• **Objective**: Look in the material below for the line with "curve.update()" and the line with "scene.view_settings.keyframe_insert(path, frame=frame(t))", then set down exactly those two lines and all lines between, nothing more.

──────── Data for the task

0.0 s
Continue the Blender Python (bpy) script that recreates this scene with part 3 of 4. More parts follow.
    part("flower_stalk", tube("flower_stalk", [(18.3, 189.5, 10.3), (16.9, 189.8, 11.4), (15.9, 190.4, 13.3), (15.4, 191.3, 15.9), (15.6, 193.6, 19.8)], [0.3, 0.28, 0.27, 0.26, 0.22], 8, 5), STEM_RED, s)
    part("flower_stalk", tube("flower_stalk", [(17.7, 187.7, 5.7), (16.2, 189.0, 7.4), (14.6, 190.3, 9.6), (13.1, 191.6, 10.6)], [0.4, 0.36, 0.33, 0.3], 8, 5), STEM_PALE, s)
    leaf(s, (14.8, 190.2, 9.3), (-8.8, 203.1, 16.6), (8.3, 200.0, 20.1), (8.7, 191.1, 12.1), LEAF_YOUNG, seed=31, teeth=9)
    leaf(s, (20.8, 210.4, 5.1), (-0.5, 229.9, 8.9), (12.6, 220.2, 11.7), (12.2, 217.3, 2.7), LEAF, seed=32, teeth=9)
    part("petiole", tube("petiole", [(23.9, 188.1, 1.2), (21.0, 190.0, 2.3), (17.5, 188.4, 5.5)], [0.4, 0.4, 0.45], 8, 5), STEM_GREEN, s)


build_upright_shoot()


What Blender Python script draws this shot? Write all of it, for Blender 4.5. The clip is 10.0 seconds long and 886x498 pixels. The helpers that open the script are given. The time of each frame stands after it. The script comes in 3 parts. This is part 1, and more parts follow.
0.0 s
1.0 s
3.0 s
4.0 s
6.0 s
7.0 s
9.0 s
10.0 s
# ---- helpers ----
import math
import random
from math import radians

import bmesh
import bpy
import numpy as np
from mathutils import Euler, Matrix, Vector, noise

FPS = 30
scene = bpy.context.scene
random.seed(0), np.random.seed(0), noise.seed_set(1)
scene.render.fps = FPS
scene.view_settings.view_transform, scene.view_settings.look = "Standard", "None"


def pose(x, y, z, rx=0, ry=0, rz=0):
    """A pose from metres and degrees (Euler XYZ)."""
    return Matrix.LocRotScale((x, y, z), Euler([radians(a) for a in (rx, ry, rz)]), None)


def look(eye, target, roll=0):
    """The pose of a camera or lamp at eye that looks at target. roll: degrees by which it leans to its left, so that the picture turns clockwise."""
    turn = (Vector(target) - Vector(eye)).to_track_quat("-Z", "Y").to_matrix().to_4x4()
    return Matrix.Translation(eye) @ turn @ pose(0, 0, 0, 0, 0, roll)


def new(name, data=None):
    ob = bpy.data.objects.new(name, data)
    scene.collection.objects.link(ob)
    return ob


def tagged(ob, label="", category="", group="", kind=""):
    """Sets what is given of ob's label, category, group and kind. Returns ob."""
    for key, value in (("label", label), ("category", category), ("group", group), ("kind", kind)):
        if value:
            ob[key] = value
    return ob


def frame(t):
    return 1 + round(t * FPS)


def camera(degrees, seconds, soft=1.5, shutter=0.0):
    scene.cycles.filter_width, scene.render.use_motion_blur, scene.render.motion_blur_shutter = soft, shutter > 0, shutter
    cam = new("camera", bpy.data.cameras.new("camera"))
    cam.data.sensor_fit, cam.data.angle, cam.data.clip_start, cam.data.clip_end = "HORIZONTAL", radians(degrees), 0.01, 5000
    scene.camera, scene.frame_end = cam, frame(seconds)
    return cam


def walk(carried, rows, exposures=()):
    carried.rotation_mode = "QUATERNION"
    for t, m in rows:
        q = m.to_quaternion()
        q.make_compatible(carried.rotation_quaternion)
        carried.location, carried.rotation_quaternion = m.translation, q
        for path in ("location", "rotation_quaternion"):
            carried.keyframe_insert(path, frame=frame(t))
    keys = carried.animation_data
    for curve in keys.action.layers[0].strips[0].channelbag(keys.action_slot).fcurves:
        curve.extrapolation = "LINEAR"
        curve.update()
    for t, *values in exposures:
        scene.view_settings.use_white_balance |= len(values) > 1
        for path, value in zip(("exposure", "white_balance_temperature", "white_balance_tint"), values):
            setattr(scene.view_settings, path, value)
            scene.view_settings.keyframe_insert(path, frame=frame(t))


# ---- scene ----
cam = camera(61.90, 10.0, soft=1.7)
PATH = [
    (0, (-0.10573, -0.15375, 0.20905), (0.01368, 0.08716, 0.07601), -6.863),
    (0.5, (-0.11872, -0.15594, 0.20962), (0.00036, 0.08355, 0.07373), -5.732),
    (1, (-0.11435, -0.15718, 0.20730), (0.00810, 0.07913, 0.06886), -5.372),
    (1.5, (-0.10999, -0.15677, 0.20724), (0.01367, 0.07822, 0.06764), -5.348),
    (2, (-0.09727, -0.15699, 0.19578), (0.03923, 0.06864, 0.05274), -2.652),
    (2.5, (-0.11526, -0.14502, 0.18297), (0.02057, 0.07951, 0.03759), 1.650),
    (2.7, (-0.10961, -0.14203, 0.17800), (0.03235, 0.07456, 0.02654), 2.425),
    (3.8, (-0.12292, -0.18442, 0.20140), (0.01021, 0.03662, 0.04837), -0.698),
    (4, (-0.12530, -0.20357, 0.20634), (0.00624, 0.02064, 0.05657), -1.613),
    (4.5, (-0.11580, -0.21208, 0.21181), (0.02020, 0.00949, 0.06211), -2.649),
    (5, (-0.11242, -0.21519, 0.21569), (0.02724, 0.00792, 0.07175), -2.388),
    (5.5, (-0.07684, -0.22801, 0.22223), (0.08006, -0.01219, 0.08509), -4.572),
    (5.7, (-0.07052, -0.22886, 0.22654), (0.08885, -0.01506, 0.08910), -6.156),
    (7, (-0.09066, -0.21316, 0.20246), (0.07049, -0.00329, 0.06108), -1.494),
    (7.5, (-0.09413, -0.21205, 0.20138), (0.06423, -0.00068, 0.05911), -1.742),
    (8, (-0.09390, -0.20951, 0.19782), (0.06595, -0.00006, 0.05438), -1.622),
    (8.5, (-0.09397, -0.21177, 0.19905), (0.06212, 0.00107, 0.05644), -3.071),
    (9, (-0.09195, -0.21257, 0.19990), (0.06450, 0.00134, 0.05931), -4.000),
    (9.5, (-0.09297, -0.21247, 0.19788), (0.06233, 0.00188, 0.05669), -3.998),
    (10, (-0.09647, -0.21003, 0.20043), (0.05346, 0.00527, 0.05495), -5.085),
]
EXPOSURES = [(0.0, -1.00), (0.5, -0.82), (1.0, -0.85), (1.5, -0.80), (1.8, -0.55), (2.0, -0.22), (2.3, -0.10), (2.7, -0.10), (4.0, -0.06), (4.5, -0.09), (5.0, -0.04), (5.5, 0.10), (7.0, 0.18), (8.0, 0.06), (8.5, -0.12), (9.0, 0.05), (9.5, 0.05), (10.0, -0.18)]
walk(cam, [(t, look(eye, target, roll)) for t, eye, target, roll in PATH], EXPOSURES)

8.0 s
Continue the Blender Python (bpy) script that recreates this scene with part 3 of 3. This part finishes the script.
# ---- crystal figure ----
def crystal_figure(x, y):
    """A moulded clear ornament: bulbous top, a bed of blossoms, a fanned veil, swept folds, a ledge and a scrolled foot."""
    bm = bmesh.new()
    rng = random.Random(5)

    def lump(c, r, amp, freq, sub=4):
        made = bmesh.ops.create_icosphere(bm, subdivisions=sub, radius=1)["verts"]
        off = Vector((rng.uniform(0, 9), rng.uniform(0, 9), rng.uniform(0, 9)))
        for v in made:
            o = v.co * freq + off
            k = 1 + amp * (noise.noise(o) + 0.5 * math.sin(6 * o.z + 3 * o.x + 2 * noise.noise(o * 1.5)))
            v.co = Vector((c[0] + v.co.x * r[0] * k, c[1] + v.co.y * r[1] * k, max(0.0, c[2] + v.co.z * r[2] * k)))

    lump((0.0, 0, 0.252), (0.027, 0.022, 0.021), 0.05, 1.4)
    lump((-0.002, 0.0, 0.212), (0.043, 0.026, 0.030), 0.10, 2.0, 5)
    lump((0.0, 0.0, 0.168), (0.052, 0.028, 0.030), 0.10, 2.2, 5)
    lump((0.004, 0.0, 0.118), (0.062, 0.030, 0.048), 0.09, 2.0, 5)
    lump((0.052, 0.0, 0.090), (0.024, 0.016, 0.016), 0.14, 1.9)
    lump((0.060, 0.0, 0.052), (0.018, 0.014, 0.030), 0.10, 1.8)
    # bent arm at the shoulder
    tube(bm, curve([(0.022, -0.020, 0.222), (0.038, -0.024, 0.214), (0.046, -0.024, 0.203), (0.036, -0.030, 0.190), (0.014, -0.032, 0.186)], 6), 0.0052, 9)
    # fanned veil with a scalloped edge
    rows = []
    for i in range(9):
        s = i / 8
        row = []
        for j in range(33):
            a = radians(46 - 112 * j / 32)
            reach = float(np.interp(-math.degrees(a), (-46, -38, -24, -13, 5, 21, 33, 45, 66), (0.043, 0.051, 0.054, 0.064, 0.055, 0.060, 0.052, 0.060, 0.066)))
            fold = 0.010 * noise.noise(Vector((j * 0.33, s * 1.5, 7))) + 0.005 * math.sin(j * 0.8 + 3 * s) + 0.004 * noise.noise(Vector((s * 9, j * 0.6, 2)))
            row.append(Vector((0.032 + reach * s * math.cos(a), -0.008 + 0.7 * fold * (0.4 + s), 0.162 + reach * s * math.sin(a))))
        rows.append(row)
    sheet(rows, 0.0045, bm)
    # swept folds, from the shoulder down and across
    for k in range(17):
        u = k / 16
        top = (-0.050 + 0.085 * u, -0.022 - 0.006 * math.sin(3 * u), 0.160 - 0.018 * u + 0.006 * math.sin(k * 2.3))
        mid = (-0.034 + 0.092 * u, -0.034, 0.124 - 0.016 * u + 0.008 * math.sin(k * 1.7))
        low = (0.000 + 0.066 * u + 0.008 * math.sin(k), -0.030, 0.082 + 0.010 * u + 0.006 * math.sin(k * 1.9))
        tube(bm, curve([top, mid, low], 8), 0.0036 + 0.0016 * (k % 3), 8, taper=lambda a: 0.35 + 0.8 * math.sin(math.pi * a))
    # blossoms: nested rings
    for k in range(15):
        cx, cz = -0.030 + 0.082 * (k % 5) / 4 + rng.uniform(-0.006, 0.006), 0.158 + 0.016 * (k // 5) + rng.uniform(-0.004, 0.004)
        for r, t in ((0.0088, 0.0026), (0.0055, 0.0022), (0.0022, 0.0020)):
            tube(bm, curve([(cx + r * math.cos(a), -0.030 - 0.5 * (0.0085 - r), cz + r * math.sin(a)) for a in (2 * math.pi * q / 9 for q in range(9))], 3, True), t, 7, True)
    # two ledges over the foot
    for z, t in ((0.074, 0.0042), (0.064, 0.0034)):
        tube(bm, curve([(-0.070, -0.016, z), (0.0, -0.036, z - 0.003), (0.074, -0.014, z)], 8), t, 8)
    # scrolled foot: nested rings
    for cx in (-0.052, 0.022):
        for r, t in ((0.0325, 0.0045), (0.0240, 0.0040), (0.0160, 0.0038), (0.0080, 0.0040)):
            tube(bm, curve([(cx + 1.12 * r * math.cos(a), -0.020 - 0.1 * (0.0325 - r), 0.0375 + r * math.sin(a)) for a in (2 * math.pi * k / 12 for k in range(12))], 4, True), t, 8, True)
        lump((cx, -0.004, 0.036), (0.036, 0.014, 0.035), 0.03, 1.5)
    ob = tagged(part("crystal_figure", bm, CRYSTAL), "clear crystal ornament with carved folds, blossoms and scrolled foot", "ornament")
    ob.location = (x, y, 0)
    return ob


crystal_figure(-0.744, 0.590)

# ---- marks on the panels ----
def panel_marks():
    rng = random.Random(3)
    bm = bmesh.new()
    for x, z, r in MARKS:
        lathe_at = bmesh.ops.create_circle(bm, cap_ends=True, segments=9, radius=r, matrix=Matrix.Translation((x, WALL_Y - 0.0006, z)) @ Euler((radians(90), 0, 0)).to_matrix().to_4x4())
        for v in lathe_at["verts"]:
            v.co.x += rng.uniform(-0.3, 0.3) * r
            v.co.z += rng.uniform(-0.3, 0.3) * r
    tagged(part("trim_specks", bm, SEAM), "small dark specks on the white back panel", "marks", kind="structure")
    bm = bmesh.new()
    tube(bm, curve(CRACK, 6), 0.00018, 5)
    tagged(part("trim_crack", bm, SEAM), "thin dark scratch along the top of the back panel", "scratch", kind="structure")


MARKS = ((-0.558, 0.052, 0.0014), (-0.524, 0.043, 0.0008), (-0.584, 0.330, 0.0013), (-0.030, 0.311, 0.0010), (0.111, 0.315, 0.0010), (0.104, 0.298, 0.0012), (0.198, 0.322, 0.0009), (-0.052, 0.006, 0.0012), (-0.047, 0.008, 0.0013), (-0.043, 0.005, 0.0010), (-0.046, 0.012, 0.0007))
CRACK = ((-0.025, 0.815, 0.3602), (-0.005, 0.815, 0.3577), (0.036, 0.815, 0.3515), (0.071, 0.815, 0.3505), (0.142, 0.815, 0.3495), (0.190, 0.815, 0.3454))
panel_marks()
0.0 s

────────────────

• **Written reply**:
        curve.update()
    for t, *values in exposures:
        scene.view_settings.use_white_balance |= len(values) > 1
        for path, value in zip(("exposure", "white_balance_temperature", "white_balance_tint"), values):
            setattr(scene.view_settings, path, value)
            scene.view_settings.keyframe_insert(path, frame=frame(t))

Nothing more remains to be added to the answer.